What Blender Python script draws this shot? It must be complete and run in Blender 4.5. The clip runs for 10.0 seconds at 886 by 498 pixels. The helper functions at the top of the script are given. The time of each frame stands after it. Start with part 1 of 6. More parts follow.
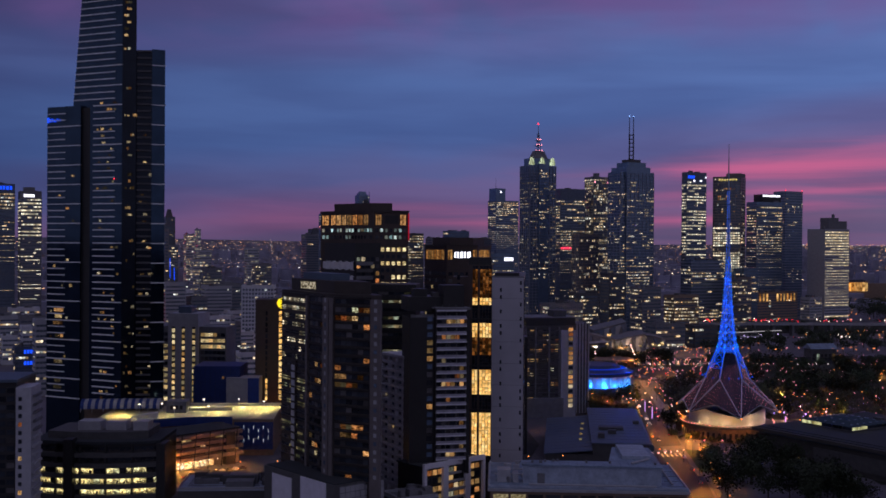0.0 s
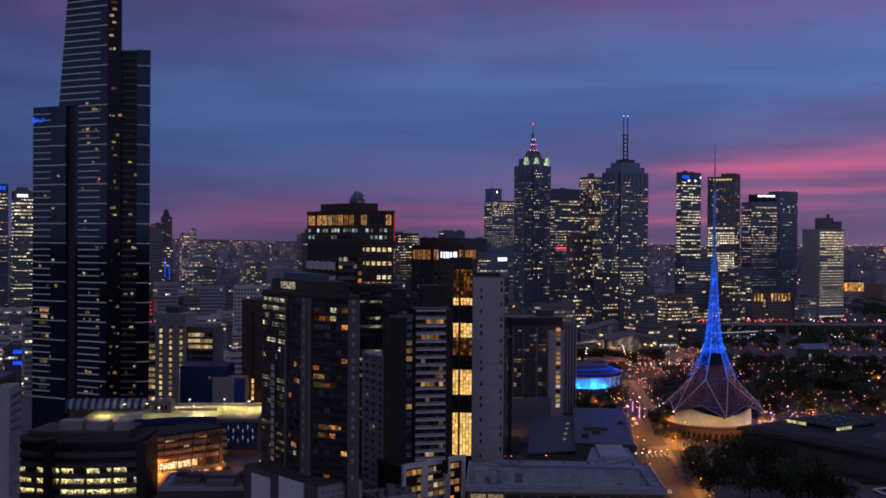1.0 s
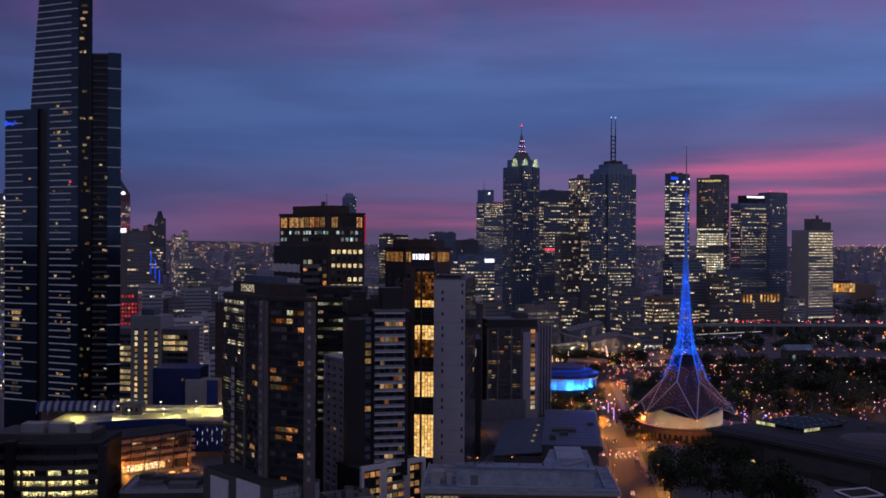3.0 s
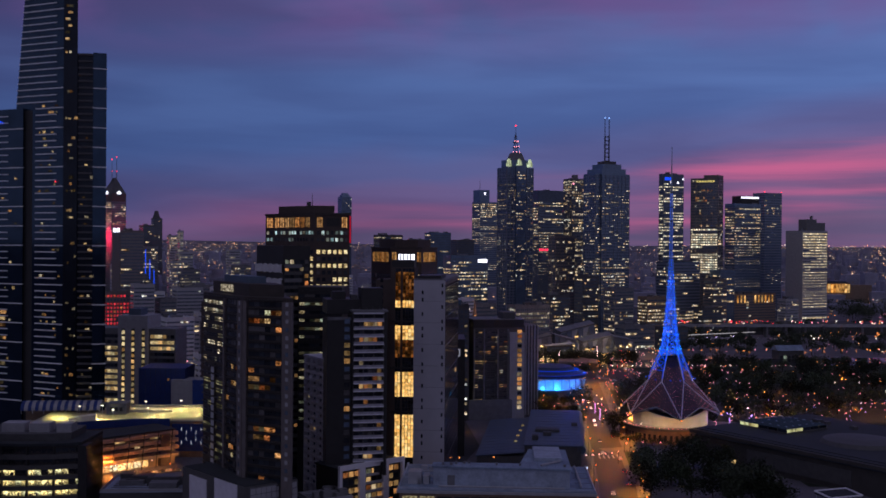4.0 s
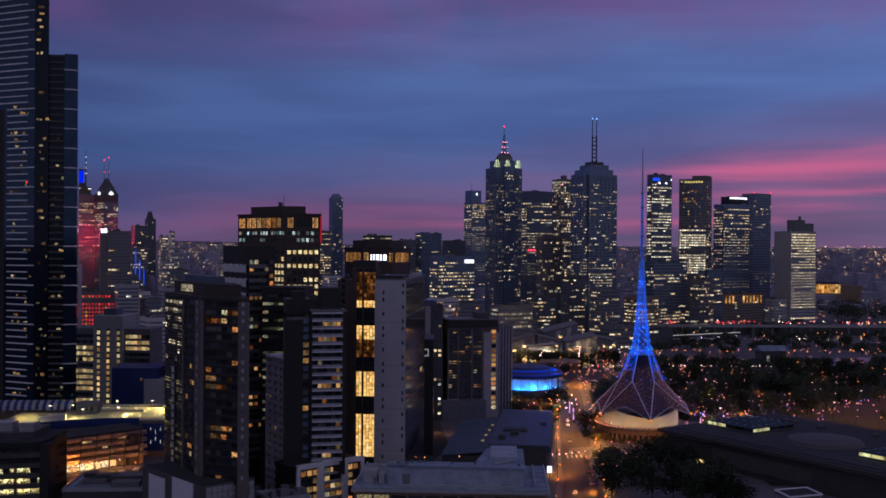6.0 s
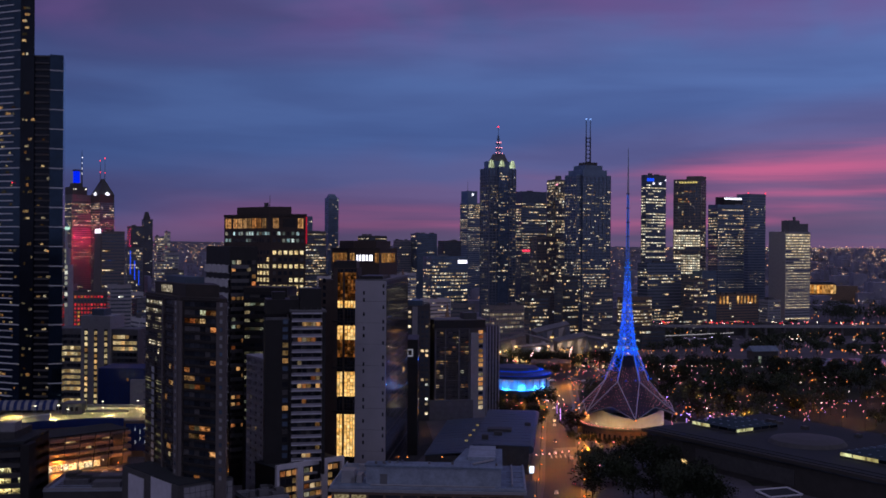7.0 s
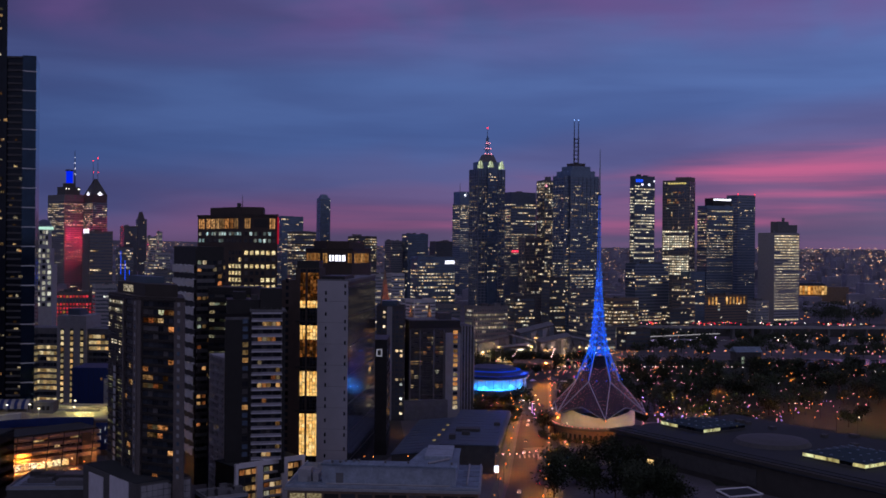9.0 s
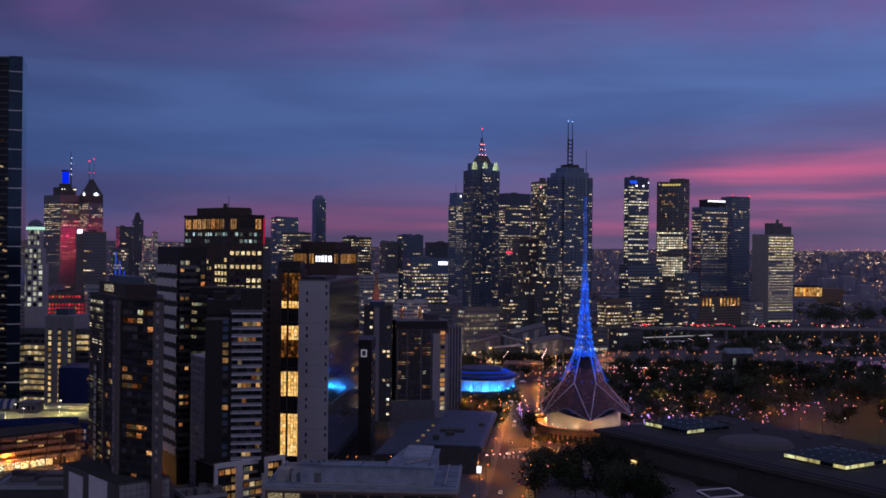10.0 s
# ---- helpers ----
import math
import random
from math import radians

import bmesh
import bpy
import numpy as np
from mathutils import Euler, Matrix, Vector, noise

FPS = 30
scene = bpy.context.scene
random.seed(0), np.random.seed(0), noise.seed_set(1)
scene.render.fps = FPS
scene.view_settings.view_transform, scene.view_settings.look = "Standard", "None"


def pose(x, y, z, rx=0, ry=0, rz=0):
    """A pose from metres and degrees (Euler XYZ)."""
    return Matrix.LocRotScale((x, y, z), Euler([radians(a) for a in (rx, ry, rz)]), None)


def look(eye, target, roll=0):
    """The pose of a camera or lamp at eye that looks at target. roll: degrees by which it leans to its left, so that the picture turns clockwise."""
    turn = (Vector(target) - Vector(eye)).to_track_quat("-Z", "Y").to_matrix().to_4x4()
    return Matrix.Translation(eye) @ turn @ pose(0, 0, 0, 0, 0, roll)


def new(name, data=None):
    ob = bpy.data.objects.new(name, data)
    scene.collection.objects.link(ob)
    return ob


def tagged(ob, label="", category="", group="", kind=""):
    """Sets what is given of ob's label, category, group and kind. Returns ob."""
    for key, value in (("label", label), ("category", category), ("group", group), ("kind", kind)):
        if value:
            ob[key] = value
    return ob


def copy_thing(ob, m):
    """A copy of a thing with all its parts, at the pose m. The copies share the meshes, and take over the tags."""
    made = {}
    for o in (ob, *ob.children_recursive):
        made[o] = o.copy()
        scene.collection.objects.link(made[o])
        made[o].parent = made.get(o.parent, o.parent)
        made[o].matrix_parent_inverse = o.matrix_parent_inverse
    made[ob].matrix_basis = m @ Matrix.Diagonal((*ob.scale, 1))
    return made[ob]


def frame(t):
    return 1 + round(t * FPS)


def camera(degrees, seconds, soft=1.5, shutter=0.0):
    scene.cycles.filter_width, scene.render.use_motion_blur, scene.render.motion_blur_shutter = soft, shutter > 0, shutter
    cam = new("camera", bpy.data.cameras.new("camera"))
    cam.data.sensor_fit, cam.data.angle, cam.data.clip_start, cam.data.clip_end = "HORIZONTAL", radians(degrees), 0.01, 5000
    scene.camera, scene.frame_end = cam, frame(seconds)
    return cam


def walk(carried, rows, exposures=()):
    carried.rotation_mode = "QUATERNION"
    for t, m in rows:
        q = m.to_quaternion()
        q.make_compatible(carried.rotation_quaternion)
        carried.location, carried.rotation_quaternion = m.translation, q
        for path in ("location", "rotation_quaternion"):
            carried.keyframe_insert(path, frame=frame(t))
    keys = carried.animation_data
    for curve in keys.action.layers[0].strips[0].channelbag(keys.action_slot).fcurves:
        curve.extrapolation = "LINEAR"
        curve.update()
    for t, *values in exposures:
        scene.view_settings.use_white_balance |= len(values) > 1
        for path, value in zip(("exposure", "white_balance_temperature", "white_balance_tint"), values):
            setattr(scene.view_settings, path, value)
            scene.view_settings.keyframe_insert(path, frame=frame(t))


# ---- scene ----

§ Given instruction
Starting at the top of the listing above, reproduce each line up to and including the one with "what is given"; omit the pictures.

§ Answer for this exercise
What Blender Python script draws this shot? It must be complete and run in Blender 4.5. The clip runs for 10.0 seconds at 886 by 498 pixels. The helper functions at the top of the script are given. The time of each frame stands after it. Start with part 1 of 6. More parts follow.
0.0 s
1.0 s
3.0 s
4.0 s
6.0 s
7.0 s
9.0 s
10.0 s
# ---- helpers ----
import math
import random
from math import radians

import bmesh
import bpy
import numpy as np
from mathutils import Euler, Matrix, Vector, noise

FPS = 30
scene = bpy.context.scene
random.seed(0), np.random.seed(0), noise.seed_set(1)
scene.render.fps = FPS
scene.view_settings.view_transform, scene.view_settings.look = "Standard", "None"


def pose(x, y, z, rx=0, ry=0, rz=0):
    """A pose from metres and degrees (Euler XYZ)."""
    return Matrix.LocRotScale((x, y, z), Euler([radians(a) for a in (rx, ry, rz)]), None)


def look(eye, target, roll=0):
    """The pose of a camera or lamp at eye that looks at target. roll: degrees by which it leans to its left, so that the picture turns clockwise."""
    turn = (Vector(target) - Vector(eye)).to_track_quat("-Z", "Y").to_matrix().to_4x4()
    return Matrix.Translation(eye) @ turn @ pose(0, 0, 0, 0, 0, roll)


def new(name, data=None):
    ob = bpy.data.objects.new(name, data)
    scene.collection.objects.link(ob)
    return ob


def tagged(ob, label="", category="", group="", kind=""):
    """Sets what is given of ob's label, category, group and kind. Returns ob."""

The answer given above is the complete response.